I must also mention the fabulous Christine Cairns and Dame Sarah Connolly. Christine and I met at the famous Elisabeth Schwarzkopf Masterclasses at the 1980 Edinburgh Festival. I was only 25 and she was younger still, but she and Schwarzkopf seemed to hit it off, and their sessions together made for great television. Coming from the west of Scotland, her bubbly personality and gorgeous creamy voice were a great combination, and a chance audition a few years later with André Previn resulted in an international career. I sang again with her and Simon Rattle in Schoenberg’s mighty ‘Gurrelieder’ at Symphony Hall in Birmingham and she was still terrific. She moved into teaching quite young, and continues to do so, I believe.
Symphony Hall in Birmingham was also where I first met Dame Sarah Connolly, although singing a Haydn Mass rather than a huge late Romantic blockbuster.
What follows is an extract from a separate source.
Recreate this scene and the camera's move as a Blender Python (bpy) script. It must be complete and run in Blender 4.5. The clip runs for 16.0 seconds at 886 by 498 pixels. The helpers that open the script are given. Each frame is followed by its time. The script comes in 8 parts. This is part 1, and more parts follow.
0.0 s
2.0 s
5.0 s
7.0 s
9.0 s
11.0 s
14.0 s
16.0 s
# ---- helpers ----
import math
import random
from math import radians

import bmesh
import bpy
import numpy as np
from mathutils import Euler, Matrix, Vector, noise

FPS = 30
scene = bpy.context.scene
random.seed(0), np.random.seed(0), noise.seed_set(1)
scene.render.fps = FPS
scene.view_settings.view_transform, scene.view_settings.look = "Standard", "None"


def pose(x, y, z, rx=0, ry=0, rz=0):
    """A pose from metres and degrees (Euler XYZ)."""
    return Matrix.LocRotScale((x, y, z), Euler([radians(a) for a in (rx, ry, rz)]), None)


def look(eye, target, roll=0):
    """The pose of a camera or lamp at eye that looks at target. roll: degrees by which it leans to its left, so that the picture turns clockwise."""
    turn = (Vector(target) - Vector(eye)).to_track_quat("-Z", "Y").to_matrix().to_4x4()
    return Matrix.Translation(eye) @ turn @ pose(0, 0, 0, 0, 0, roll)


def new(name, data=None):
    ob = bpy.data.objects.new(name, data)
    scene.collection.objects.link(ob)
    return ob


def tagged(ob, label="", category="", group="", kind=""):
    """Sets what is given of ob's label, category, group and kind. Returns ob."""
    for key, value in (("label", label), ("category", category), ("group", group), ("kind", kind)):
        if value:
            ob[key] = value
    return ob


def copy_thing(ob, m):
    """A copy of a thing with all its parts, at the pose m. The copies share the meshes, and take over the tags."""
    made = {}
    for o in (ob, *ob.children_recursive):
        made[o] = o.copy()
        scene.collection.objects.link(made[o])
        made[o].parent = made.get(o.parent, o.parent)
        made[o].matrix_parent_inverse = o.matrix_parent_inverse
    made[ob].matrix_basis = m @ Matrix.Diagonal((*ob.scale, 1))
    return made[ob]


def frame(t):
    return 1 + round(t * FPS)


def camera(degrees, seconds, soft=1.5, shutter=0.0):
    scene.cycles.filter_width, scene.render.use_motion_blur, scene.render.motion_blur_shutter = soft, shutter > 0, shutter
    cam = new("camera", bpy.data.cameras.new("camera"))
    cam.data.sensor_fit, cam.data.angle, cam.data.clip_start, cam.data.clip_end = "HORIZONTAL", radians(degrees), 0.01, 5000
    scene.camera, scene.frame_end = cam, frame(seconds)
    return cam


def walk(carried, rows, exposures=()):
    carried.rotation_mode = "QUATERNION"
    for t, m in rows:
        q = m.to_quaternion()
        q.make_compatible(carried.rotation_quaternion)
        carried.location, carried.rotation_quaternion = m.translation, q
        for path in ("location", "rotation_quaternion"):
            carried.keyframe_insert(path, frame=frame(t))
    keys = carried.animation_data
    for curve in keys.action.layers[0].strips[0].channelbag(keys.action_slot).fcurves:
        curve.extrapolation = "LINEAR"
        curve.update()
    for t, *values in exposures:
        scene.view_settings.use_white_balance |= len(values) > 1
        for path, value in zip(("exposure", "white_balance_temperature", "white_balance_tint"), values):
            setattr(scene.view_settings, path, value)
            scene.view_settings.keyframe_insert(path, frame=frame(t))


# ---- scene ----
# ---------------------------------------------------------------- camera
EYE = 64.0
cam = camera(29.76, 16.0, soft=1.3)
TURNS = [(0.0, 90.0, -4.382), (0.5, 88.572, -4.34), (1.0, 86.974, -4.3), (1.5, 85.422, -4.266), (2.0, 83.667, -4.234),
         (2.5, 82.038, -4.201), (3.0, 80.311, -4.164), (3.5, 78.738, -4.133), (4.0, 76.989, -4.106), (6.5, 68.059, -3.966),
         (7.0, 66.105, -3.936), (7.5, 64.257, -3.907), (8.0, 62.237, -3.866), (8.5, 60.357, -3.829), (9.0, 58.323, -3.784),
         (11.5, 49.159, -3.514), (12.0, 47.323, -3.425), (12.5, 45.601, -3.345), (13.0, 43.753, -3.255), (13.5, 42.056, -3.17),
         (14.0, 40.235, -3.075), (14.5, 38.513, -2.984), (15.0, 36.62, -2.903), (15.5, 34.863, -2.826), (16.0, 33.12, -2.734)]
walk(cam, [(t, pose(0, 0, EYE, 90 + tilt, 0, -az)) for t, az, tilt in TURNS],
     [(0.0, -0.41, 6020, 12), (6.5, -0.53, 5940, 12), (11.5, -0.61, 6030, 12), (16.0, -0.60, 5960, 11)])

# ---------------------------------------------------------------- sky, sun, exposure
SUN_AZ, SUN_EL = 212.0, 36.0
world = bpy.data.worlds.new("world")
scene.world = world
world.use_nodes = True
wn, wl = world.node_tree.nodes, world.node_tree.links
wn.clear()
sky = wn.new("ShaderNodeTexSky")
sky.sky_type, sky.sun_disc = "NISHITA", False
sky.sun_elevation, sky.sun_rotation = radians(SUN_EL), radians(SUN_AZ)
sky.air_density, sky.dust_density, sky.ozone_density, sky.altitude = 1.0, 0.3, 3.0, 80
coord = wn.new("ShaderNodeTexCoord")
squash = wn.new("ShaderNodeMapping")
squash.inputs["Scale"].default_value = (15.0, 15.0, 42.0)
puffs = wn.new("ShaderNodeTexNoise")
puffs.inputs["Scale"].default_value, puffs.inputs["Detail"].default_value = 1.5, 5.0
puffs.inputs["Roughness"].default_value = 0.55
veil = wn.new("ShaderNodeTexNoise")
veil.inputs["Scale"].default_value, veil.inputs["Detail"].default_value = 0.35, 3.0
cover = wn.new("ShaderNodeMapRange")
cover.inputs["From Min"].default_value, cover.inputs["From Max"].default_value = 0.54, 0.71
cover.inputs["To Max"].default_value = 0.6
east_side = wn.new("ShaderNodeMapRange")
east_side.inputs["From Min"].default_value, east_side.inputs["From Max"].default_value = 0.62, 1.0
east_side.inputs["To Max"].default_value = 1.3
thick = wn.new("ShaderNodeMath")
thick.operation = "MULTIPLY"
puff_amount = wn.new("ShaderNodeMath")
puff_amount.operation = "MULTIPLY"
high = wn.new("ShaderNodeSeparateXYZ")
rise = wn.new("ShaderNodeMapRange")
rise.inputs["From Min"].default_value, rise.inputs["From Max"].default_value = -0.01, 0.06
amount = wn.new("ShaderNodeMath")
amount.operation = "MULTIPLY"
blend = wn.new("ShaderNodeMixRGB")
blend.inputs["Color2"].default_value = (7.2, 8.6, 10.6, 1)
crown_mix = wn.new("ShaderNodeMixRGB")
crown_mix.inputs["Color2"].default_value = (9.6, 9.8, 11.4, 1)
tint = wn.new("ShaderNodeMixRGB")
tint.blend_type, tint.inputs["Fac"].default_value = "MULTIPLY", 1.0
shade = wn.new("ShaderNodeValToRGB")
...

It was, nonetheless, apparent that here was a major talent, and this early opinion has been proved right. One of Britain’s best loved singers, Sarah has become a huge star, and often speaks out on behalf of singers and musicians in public life. She brings a sharp intelligence and a superb instrument to her performances, and she has been rewarded with a Damehood and worldwide recognition. She is also a fun person!
Scotland seems to be a good breeding ground for mezzos, as can be seen by the success in recent years of Karen Cargill, originally from Arbroath, and Catriona Morison, from Edinburgh. Catriona, in particular, followed the route that many Scottish singers have to take, by going to Germany and establishing a career there, before returning to the UK, where she was successful in the Cardiff Singer of the World competition.
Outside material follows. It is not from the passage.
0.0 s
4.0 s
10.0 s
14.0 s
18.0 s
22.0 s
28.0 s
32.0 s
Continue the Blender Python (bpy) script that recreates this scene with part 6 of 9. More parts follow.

We are lucky in that this conveyor belt of Scots mezzos continues to function, with the emergence of Catherine Backhouse, and most recently Beth Taylor. I am delighted to be able to announce to our readers that Beth and I will be sharing a recital (Covid permitting) on August 22nd in St Michael’s Church in Edinburgh, coinciding with the Edinburgh International Festival, and including songs by Mahler, Alma Mahler, Schubert and Respighi. We will end with the first performance of Tom Cunningham’s newly expanded song cycle, ‘Songs of Edinburgh’, with poems by Alexander McCall Smith, which promises to be fantastic. Sandy and Tom premiered their cycle back in 2014, but this will be the first public concert of the new version, with changed emphasis and a brand new closing duet. The young Polish pianist, Michal Gajzler, will accompany us, and I hope as many EMR readers can come along as possible, always providing that the government regulations allow us to perform. This will be my first public appearance since late 2019, and I can’t wait to get back to performing again.
I will be sharing an interview with Beth Taylor on this website soon, and details of the concert will be announced then.
I hope you have been inspired by these articles to go out and listen to recordings of the many wonderful mezzos I have been writing about here. I’m sure I have missed some great singers out and can only apologise for any omissions I have made. Feel free to suggest others, in the comment section.